Their decision blocks Department of Homeland Security (DHS) officials from conducting 'indiscriminate immigration operations' as alleged by the plaintiffs in court filings.
A group of five immigrants and four civil rights organizations filed a filed a lawsuit in early July alleging that immigration operations are based on racial bias, reporting harassment as U.S. Immigration and Customs Enforcement (ICE) agents flooded street corners, bus stops, parking lots, agricultural sites, day laborer corners and other places with checkpoints.
On July 12, Judge Maame E. Frimpong, a Biden appointee, issued the temporary restraining order after he said he was presented with a 'mountain of evidence' proving ICE's arrests and stops were unconstitutional, according to The Associated Press.
A day before Frimpong's ruling, 200 California farm workers were arrested resulting in at least one death.
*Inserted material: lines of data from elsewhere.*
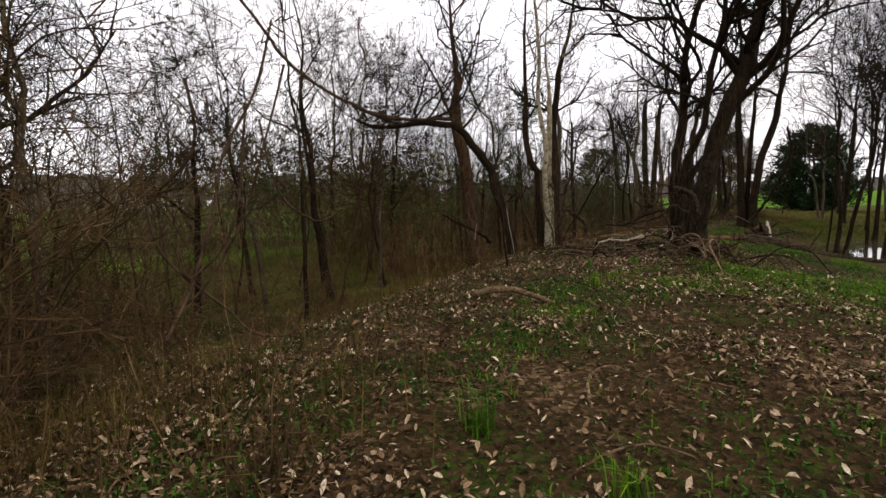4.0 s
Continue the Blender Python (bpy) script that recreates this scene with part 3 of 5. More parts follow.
# pond side
bare_tree([(11.20, 13.78, -1.16, 0.070), (11.67, 13.83, 0.70, 0.058), (12.16, 13.93, 2.78, 0.050)], height=10, seed=71, label='bare tree standing at the edge of the pond', limbs=12, first=0.2, dense=1.0)
bare_tree([(11.28, 14.13, -1.12, 0.069), (11.50, 14.39, 0.75, 0.060), (11.63, 14.77, 2.80, 0.047)], height=10, seed=72, label='bare tree standing at the edge of the pond', limbs=12, first=0.2, dense=1.0)
bare_tree([(13.04, 14.50, -1.16, 0.061), (13.42, 14.74, 1.15, 0.056), (13.82, 14.86, 3.06, 0.046)], height=10, seed=73, label='bare tree standing at the edge of the pond', limbs=12, first=0.2, dense=1.0)
bare_tree([(18.81, 15.03, -0.98, 0.162), (19.54, 15.08, 1.77, 0.140), (20.52, 14.82, 4.06, 0.118)], height=12, seed=74, label='bare tree standing at the edge of the pond', limbs=12, first=0.2, dense=1.0)
bare_tree([(23.72, 20.37, -0.31, 0.204), (24.28, 20.61, 2.67, 0.182), (24.31, 21.38, 5.93, 0.148)], height=13, seed=75, label='bare tree standing at the edge of the pond', limbs=12, first=0.2, dense=1.0)
bare_tree([(21.04, 18.53, -0.72, 0.106), (21.78, 18.87, 3.26, 0.097)], height=12, seed=76, label='bare tree standing at the edge of the pond', limbs=12, first=0.2, dense=1.0)
bare_tree([(18.50, 17.26, -1.04, 0.066), (18.93, 17.48, 1.36, 0.058), (19.51, 17.74, 4.45, 0.049)], height=10, seed=77, label='bare tree standing at the edge of the pond', limbs=12, first=0.2, dense=1.0)
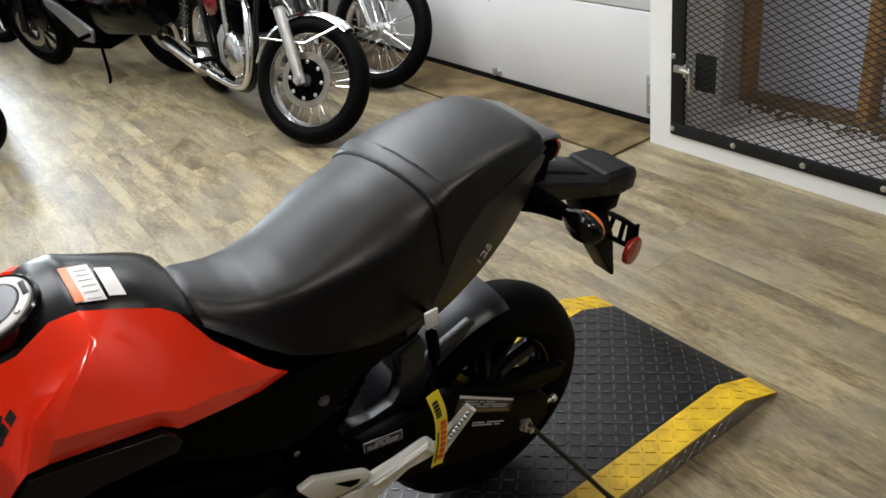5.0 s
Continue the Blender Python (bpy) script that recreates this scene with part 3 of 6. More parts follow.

Communities in the Golden State have been protesting the deportation raids and arrests, citing cruelties.
The 9th Circuit Court of Appeals said if the Trump administration is not purposefully targeting individuals and communities, Frimpong's order should not block their efforts.
'If, as Defendants suggest, they are not conducting stops that lack reasonable suspicion, they can hardly claim to be irreparably harmed by an injunction aimed at preventing a subset of stops not supported by reasonable suspicion,' the panel of three judges wrote, per the AP.
A future hearing for the order is slated for September as reported by the newswire.
For now, Los Angeles Mayor Karen Bass (D-Calif.) celebrated the ruling as a protective covering for local residents.
'The Temporary Restraining Order that has been protecting our communities from immigration agents using racial profiling and other illegal tactics when conducting their cruel and aggressive enforcement raids and sweeps will remain in place for now,' she said in a Friday statement.